GIVEN INSTRUCTION
Your task is to print all of the material verbatim.

##### INFORMATION SUPPLIED

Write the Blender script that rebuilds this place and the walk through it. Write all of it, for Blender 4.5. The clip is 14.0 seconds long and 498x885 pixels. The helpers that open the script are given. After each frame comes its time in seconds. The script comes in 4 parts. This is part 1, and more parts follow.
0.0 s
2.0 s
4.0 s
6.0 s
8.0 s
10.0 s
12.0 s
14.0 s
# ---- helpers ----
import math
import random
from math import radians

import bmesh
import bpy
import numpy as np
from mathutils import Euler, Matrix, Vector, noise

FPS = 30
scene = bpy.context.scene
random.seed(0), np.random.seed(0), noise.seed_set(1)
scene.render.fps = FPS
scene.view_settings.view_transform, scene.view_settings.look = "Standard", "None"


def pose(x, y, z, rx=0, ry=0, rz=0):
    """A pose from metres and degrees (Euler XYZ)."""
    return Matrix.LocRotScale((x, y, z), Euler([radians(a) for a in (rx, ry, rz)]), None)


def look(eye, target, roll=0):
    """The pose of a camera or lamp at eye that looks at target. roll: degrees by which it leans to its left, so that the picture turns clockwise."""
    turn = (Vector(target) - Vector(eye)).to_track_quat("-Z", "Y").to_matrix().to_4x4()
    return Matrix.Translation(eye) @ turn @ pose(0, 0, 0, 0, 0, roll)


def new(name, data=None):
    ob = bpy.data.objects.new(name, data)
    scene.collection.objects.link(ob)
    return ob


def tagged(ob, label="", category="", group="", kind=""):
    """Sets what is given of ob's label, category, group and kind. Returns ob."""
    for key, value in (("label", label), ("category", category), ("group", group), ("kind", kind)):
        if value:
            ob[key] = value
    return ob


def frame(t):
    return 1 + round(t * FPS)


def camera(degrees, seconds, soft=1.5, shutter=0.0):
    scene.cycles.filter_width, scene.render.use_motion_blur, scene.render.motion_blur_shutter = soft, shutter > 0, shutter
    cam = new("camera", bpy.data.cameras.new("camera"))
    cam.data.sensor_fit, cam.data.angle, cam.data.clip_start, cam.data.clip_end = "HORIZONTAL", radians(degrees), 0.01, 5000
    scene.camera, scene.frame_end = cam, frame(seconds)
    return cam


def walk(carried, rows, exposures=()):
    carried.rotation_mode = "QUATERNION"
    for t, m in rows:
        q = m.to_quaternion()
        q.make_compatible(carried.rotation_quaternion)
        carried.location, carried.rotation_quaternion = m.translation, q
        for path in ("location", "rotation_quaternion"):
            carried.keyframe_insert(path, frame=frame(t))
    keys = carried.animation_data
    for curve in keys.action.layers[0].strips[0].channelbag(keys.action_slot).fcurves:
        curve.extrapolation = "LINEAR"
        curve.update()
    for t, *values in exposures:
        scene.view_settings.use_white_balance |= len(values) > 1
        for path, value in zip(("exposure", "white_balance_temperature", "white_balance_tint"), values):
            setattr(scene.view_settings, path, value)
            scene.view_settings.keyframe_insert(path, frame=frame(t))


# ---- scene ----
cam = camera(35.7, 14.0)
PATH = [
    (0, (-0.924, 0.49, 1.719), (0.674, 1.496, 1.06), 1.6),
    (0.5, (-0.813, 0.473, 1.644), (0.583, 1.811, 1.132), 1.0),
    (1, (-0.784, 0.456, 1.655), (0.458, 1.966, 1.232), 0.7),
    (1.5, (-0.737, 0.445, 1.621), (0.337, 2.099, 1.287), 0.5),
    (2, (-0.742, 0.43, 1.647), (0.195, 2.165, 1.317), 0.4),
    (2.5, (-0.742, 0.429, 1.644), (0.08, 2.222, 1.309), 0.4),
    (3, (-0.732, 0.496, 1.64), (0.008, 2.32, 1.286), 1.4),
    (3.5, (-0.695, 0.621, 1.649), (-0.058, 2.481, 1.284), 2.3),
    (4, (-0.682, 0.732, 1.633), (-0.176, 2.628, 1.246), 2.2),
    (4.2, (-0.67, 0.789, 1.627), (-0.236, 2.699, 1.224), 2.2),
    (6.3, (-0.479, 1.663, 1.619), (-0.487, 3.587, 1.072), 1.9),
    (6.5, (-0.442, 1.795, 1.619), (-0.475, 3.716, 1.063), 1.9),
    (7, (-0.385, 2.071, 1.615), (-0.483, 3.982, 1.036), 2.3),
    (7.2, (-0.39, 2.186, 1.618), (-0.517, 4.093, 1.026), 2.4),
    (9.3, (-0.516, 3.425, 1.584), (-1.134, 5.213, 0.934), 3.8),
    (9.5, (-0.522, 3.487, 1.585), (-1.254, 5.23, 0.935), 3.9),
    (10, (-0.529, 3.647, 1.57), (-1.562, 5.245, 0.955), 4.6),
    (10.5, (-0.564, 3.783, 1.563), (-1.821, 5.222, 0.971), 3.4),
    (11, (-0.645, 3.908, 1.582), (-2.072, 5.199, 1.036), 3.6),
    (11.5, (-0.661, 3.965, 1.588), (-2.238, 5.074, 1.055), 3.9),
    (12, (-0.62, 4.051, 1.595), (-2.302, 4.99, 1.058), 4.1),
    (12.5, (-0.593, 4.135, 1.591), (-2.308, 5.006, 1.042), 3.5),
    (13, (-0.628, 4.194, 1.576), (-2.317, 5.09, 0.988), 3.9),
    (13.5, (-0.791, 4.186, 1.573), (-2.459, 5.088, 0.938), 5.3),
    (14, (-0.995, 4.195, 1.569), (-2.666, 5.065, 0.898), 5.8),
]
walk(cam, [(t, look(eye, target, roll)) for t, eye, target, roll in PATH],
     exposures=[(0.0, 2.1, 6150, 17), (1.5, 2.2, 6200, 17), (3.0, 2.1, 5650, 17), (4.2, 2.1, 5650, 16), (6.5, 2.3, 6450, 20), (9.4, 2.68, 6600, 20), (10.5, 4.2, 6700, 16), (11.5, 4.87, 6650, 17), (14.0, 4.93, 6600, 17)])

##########

WRITTEN SOLUTION
Write the Blender script that rebuilds this place and the walk through it. Write all of it, for Blender 4.5. The clip is 14.0 seconds long and 498x885 pixels. The helpers that open the script are given. After each frame comes its time in seconds. The script comes in 4 parts. This is part 1, and more parts follow.
0.0 s
2.0 s
4.0 s
6.0 s
8.0 s
10.0 s
12.0 s
14.0 s
# ---- helpers ----
import math
import random
from math import radians

import bmesh
import bpy
import numpy as np
from mathutils import Euler, Matrix, Vector, noise

FPS = 30
scene = bpy.context.scene
random.seed(0), np.random.seed(0), noise.seed_set(1)
scene.render.fps = FPS
scene.view_settings.view_transform, scene.view_settings.look = "Standard", "None"


def pose(x, y, z, rx=0, ry=0, rz=0):
    """A pose from metres and degrees (Euler XYZ)."""
    return Matrix.LocRotScale((x, y, z), Euler([radians(a) for a in (rx, ry, rz)]), None)


def look(eye, target, roll=0):
    """The pose of a camera or lamp at eye that looks at target. roll: degrees by which it leans to its left, so that the picture turns clockwise."""
    turn = (Vector(target) - Vector(eye)).to_track_quat("-Z", "Y").to_matrix().to_4x4()
    return Matrix.Translation(eye) @ turn @ pose(0, 0, 0, 0, 0, roll)


def new(name, data=None):
    ob = bpy.data.objects.new(name, data)
    scene.collection.objects.link(ob)
    return ob


def tagged(ob, label="", category="", group="", kind=""):
    """Sets what is given of ob's label, category, group and kind. Returns ob."""
    for key, value in (("label", label), ("category", category), ("group", group), ("kind", kind)):
        if value:
            ob[key] = value
    return ob


def frame(t):
    return 1 + round(t * FPS)


def camera(degrees, seconds, soft=1.5, shutter=0.0):
    scene.cycles.filter_width, scene.render.use_motion_blur, scene.render.motion_blur_shutter = soft, shutter > 0, shutter
    cam = new("camera", bpy.data.cameras.new("camera"))
    cam.data.sensor_fit, cam.data.angle, cam.data.clip_start, cam.data.clip_end = "HORIZONTAL", radians(degrees), 0.01, 5000
    scene.camera, scene.frame_end = cam, frame(seconds)
    return cam


def walk(carried, rows, exposures=()):
    carried.rotation_mode = "QUATERNION"
    for t, m in rows:
        q = m.to_quaternion()
        q.make_compatible(carried.rotation_quaternion)
        carried.location, carried.rotation_quaternion = m.translation, q
        for path in ("location", "rotation_quaternion"):
            carried.keyframe_insert(path, frame=frame(t))
    keys = carried.animation_data
    for curve in keys.action.layers[0].strips[0].channelbag(keys.action_slot).fcurves:
        curve.extrapolation = "LINEAR"
        curve.update()
    for t, *values in exposures:
        scene.view_settings.use_white_balance |= len(values) > 1
        for path, value in zip(("exposure", "white_balance_temperature", "white_balance_tint"), values):
            setattr(scene.view_settings, path, value)
            scene.view_settings.keyframe_insert(path, frame=frame(t))


# ---- scene ----
cam = camera(35.7, 14.0)
PATH = [
    (0, (-0.924, 0.49, 1.719), (0.674, 1.496, 1.06), 1.6),
    (0.5, (-0.813, 0.473, 1.644), (0.583, 1.811, 1.132), 1.0),
    (1, (-0.784, 0.456, 1.655), (0.458, 1.966, 1.232), 0.7),
    (1.5, (-0.737, 0.445, 1.621), (0.337, 2.099, 1.287), 0.5),
    (2, (-0.742, 0.43, 1.647), (0.195, 2.165, 1.317), 0.4),
    (2.5, (-0.742, 0.429, 1.644), (0.08, 2.222, 1.309), 0.4),
    (3, (-0.732, 0.496, 1.64), (0.008, 2.32, 1.286), 1.4),
    (3.5, (-0.695, 0.621, 1.649), (-0.058, 2.481, 1.284), 2.3),
    (4, (-0.682, 0.732, 1.633), (-0.176, 2.628, 1.246), 2.2),
    (4.2, (-0.67, 0.789, 1.627), (-0.236, 2.699, 1.224), 2.2),
    (6.3, (-0.479, 1.663, 1.619), (-0.487, 3.587, 1.072), 1.9),
    (6.5, (-0.442, 1.795, 1.619), (-0.475, 3.716, 1.063), 1.9),
    (7, (-0.385, 2.071, 1.615), (-0.483, 3.982, 1.036), 2.3),
    (7.2, (-0.39, 2.186, 1.618), (-0.517, 4.093, 1.026), 2.4),
    (9.3, (-0.516, 3.425, 1.584), (-1.134, 5.213, 0.934), 3.8),
    (9.5, (-0.522, 3.487, 1.585), (-1.254, 5.23, 0.935), 3.9),
    (10, (-0.529, 3.647, 1.57), (-1.562, 5.245, 0.955), 4.6),
    (10.5, (-0.564, 3.783, 1.563), (-1.821, 5.222, 0.971), 3.4),
    (11, (-0.645, 3.908, 1.582), (-2.072, 5.199, 1.036), 3.6),
    (11.5, (-0.661, 3.965, 1.588), (-2.238, 5.074, 1.055), 3.9),
    (12, (-0.62, 4.051, 1.595), (-2.302, 4.99, 1.058), 4.1),
    (12.5, (-0.593, 4.135, 1.591), (-2.308, 5.006, 1.042), 3.5),
    (13, (-0.628, 4.194, 1.576), (-2.317, 5.09, 0.988), 3.9),
    (13.5, (-0.791, 4.186, 1.573), (-2.459, 5.088, 0.938), 5.3),
    (14, (-0.995, 4.195, 1.569), (-2.666, 5.065, 0.898), 5.8),
]
walk(cam, [(t, look(eye, target, roll)) for t, eye, target, roll in PATH],
     exposures=[(0.0, 2.1, 6150, 17), (1.5, 2.2, 6200, 17), (3.0, 2.1, 5650, 17), (4.2, 2.1, 5650, 16), (6.5, 2.3, 6450, 20), (9.4, 2.68, 6600, 20), (10.5, 4.2, 6700, 16), (11.5, 4.87, 6650, 17), (14.0, 4.93, 6600, 17)])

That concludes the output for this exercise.